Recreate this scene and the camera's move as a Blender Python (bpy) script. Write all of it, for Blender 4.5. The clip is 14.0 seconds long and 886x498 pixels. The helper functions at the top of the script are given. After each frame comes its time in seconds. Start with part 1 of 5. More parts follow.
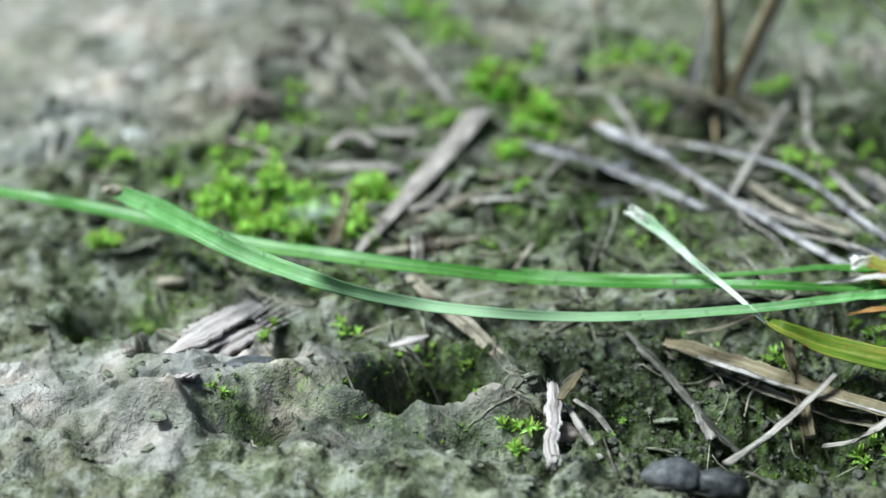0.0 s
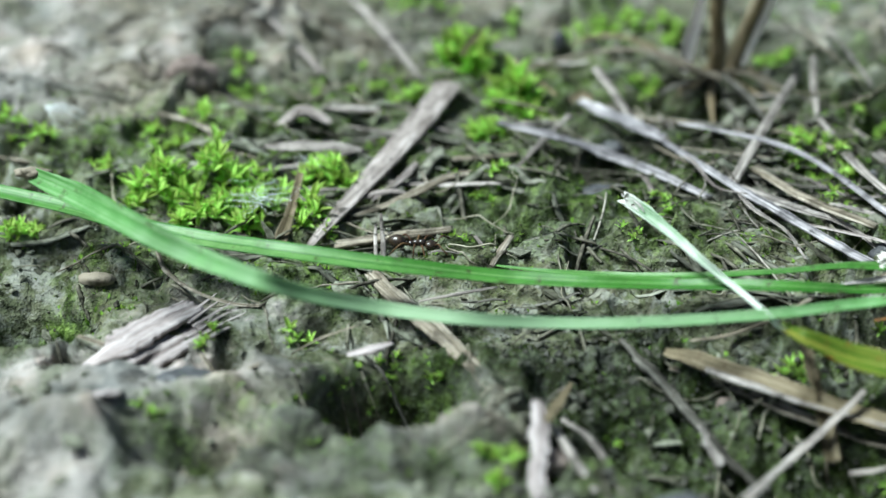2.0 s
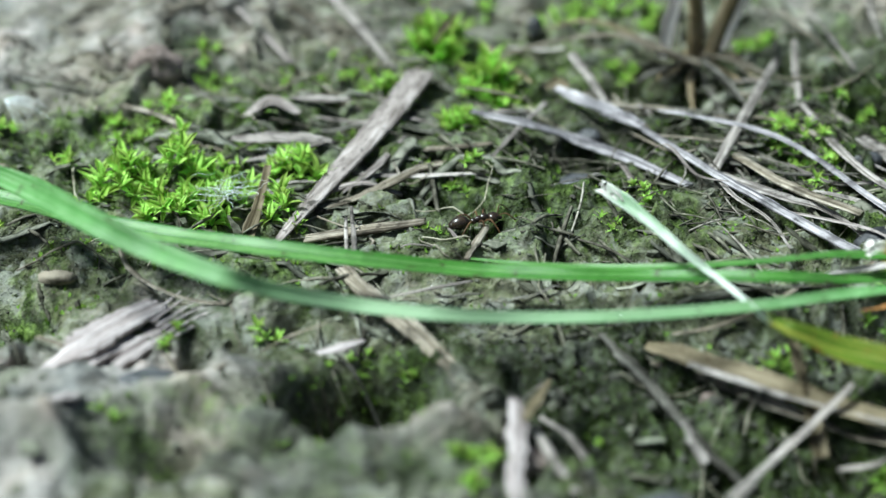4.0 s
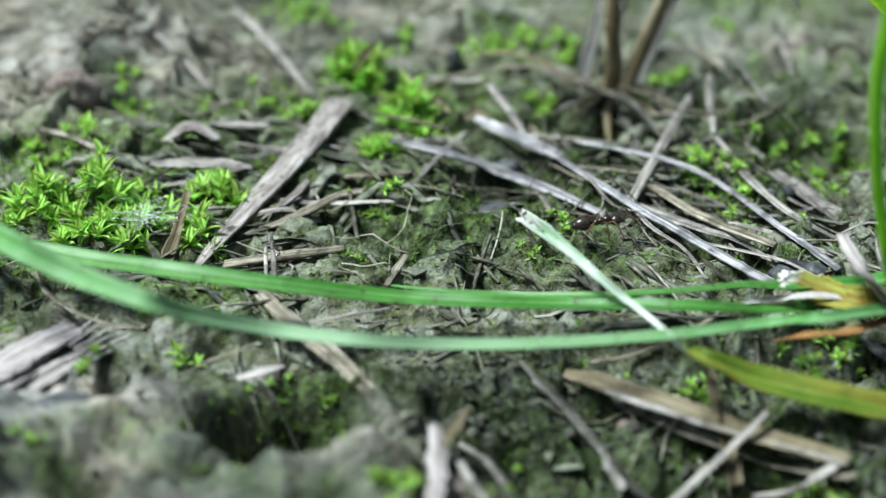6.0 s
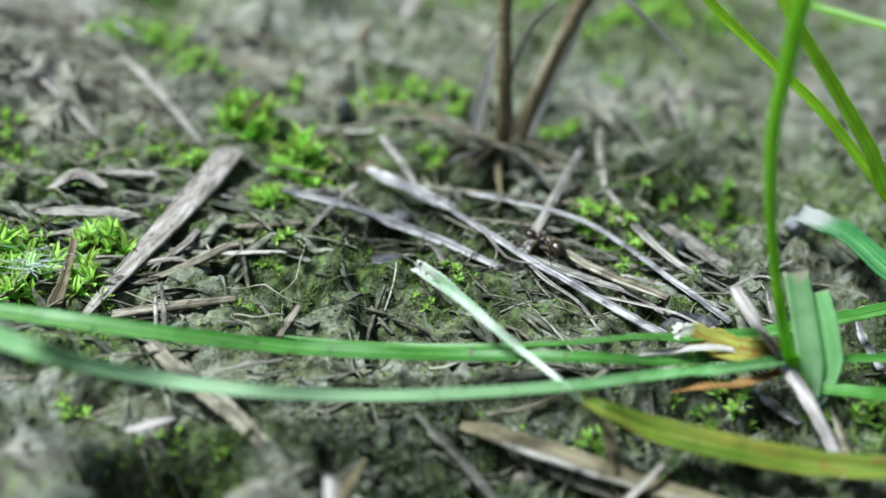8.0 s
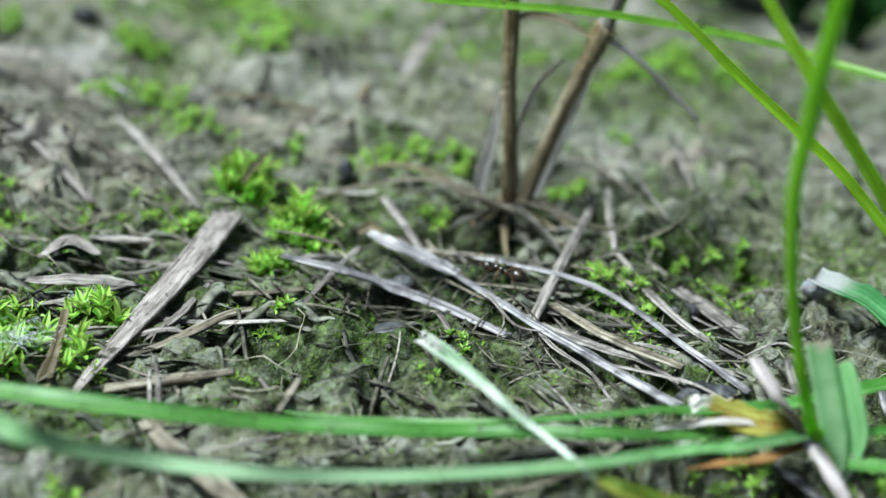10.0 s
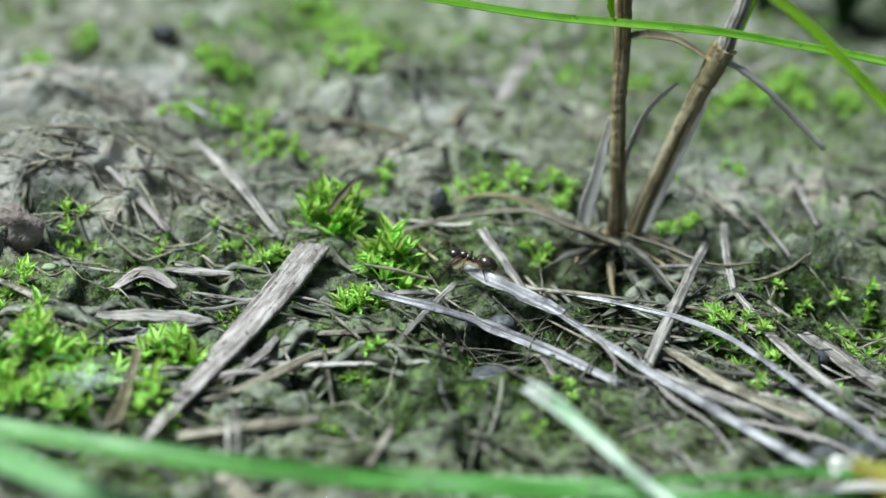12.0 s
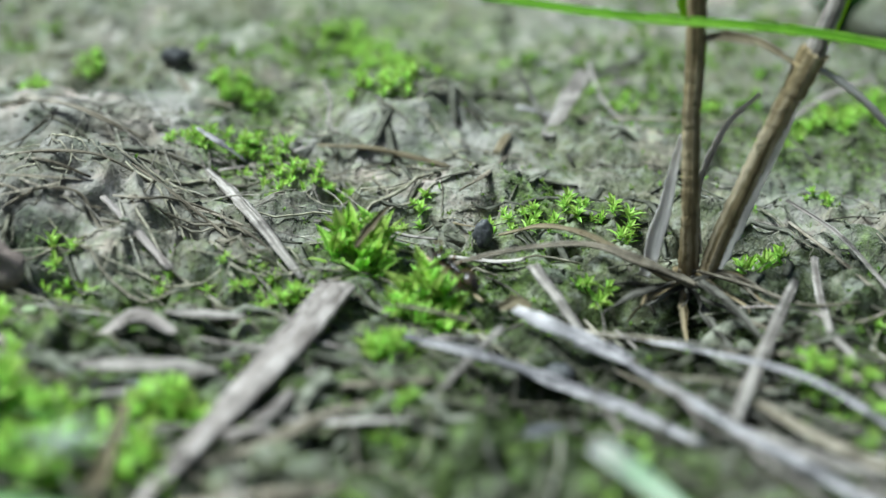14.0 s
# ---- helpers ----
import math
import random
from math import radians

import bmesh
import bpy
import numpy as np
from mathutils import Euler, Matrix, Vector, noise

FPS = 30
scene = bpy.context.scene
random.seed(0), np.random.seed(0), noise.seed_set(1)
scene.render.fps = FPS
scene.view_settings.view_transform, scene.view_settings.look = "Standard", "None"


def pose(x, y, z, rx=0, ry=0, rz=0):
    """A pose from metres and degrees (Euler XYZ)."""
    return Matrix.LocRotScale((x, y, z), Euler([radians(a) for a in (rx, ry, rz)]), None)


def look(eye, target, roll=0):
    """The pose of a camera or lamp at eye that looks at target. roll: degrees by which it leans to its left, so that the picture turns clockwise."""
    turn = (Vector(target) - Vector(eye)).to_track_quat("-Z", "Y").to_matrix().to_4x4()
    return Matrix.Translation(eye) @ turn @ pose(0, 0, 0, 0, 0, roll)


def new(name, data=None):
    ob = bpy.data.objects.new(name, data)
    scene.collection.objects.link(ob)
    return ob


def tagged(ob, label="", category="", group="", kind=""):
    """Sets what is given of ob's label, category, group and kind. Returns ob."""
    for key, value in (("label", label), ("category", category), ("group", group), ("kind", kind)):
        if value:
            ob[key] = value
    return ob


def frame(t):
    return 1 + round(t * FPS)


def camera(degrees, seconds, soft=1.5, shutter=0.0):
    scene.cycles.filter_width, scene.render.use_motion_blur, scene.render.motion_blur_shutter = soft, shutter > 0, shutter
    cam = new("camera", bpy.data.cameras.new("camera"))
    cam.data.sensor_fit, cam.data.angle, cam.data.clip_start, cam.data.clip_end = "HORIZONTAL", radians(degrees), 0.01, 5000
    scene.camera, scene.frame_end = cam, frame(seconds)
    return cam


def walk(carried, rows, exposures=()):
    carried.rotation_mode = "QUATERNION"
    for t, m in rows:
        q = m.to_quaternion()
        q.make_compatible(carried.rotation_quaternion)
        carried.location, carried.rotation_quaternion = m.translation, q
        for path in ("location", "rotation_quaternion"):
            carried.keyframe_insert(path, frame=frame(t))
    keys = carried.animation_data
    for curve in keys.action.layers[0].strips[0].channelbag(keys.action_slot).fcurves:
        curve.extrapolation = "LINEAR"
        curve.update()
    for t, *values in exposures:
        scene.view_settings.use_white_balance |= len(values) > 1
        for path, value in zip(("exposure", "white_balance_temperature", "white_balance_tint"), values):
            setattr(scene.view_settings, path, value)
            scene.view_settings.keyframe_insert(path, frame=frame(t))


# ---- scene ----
CM = 0.01  # the plan below is in centimetres

# camera and its way
cam = camera(30.0, 14.0, soft=1.5)
cam.data.dof.use_dof = True
cam.data.dof.focus_distance = 0.138
cam.data.dof.aperture_fstop = 18.0
walk(cam, [
    (0.0, look((0.00210, -0.14127, 0.08103), (-0.00603, -0.02864, 0.01661), -1.98)),
    (0.3, look((0.00108, -0.12690, 0.07405), (-0.00535, -0.01450, 0.00903), -1.51)),
    (0.5, look((0.00082, -0.12329, 0.07231), (-0.00518, -0.01097, 0.00714), -1.39)),
    (1.0, look((0.00070, -0.12289, 0.07214), (-0.00478, -0.01141, 0.00550), -1.60)),
    (1.5, look((0.00041, -0.12302, 0.07211), (-0.00513, -0.01141, 0.00568), -1.14)),
    (2.0, look((0.00021, -0.12310, 0.07207), (-0.00466, -0.01119, 0.00609), -0.99)),
    (2.2, look((0.00060, -0.12309, 0.07194), (-0.00440, -0.01098, 0.00632), -1.34)),
    (4.3, look((0.00057, -0.11891, 0.06942), (-0.00212, -0.00727, 0.00287), -0.95)),
    (4.5, look((0.00029, -0.11946, 0.06924), (-0.00186, -0.00737, 0.00342), -0.45)),
    (5.0, look((0.00000, -0.11959, 0.06904), (-0.00001, -0.00705, 0.00396), -0.02)),
    (5.5, look((0.00012, -0.11989, 0.06994), (0.00169, -0.00732, 0.00493), 0.48)),
    (6.0, look((-0.00037, -0.11989, 0.06962), (0.00358, -0.00694, 0.00538), 1.22)),
    (6.5, look((-0.00048, -0.12009, 0.06950), (0.00545, -0.00675, 0.00610), 1.58)),
    (7.0, look((-0.00112, -0.12012, 0.06963), (0.00794, -0.00667, 0.00681), 2.81)),
    (7.5, look((-0.00161, -0.11943, 0.06912), (0.01066, -0.00556, 0.00762), 3.40)),
    (8.0, look((-0.00183, -0.11910, 0.06866), (0.01183, -0.00457, 0.00870), 3.89)),
    (8.2, look((-0.00162, -0.11886, 0.06848), (0.01239, -0.00417, 0.00891), 3.88)),
    (10.3, look((-0.00162, -0.11262, 0.06749), (0.01165, 0.00389, 0.01137), 3.28)),
    (10.5, look((-0.00189, -0.11173, 0.06668), (0.01078, 0.00510, 0.01109), 3.30)),
    (11.0, look((-0.00254, -0.10659, 0.06509), (0.00716, 0.01140, 0.01137), 2.84)),
    (11.5, look((-0.00289, -0.10335, 0.06373), (0.00472, 0.01441, 0.00919), 2.51)),
    (12.0, look((-0.00291, -0.10248, 0.06286), (0.00485, 0.01517, 0.00810), 2.86)),
    (12.5, look((-0.00278, -0.10285, 0.06230), (0.00426, 0.01503, 0.00794), 2.66)),
    (13.0, look((-0.00277, -0.10280, 0.06190), (0.00437, 0.01511, 0.00763), 2.79)),
    (13.5, look((-0.00270, -0.10197, 0.06149), (0.00333, 0.01633, 0.00793), 2.25)),
    (13.7, look((-0.00268, -0.10150, 0.06125), (0.00330, 0.01690, 0.00800), 2.25)),
    (13.82, look((-0.00225, -0.08990, 0.05500), (0.00280, 0.02960, 0.00430), 2.08)),
    (14.0, look((-0.00200, -0.08477, 0.05225), (0.00246, 0.03493, 0.00228), 1.95)),
], exposures=[(0.0, 1.21, 5950, -4), (14.0, 1.21, 5950, -4)])

# overcast daylight
world = bpy.data.worlds.new("overcast_sky")
scene.world = world
world.use_nodes = True
_sky = world.node_tree.nodes.new("ShaderNodeTexSky")
_sky.sky_type = "NISHITA"
_sky.sun_disc = False
_sky.sun_elevation = radians(61)
_sky.sun_rotation = radians(-97)
_sky.dust_density = 4.0
_bg = world.node_tree.nodes["Background"]
_bg.inputs["Strength"].default_value = 0.030
world.node_tree.links.new(_sky.outputs[0], _bg.inputs["Color"])
_sun = new("sun", bpy.data.lights.new("sun", "SUN"))
_sun.data.energy = 3.45
_sun.data.angle = radians(20)
_sun.data.color = (0.97, 0.985, 1.0)
_sun.matrix_basis = look((-0.46, -0.06, 0.86), (0, 0, 0))


# relief of the mud, in centimetres
def hash2(ix, iy, seed):
    h = (ix.astype(np.int64) * 374761393 + iy.astype(np.int64) * 668265263 + seed * 1442695041) & 0x7FFFFFFF
    h = ((h ^ (h >> 13)) * 1274126177) & 0x7FFFFFFF
    return ((h ^ (h >> 16)) & 0xFFFF) / 65535.0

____

From the opening line of the listing above through the line bearing "scene = bpy.context.scene", repeat each line exactly. Drop every picture.

Recreate this scene and the camera's move as a Blender Python (bpy) script. Write all of it, for Blender 4.5. The clip is 14.0 seconds long and 886x498 pixels. The helper functions at the top of the script are given. After each frame comes its time in seconds. Start with part 1 of 5. More parts follow.
0.0 s
2.0 s
4.0 s
6.0 s
8.0 s
10.0 s
12.0 s
14.0 s
# ---- helpers ----
import math
import random
from math import radians

import bmesh
import bpy
import numpy as np
from mathutils import Euler, Matrix, Vector, noise

FPS = 30
scene = bpy.context.scene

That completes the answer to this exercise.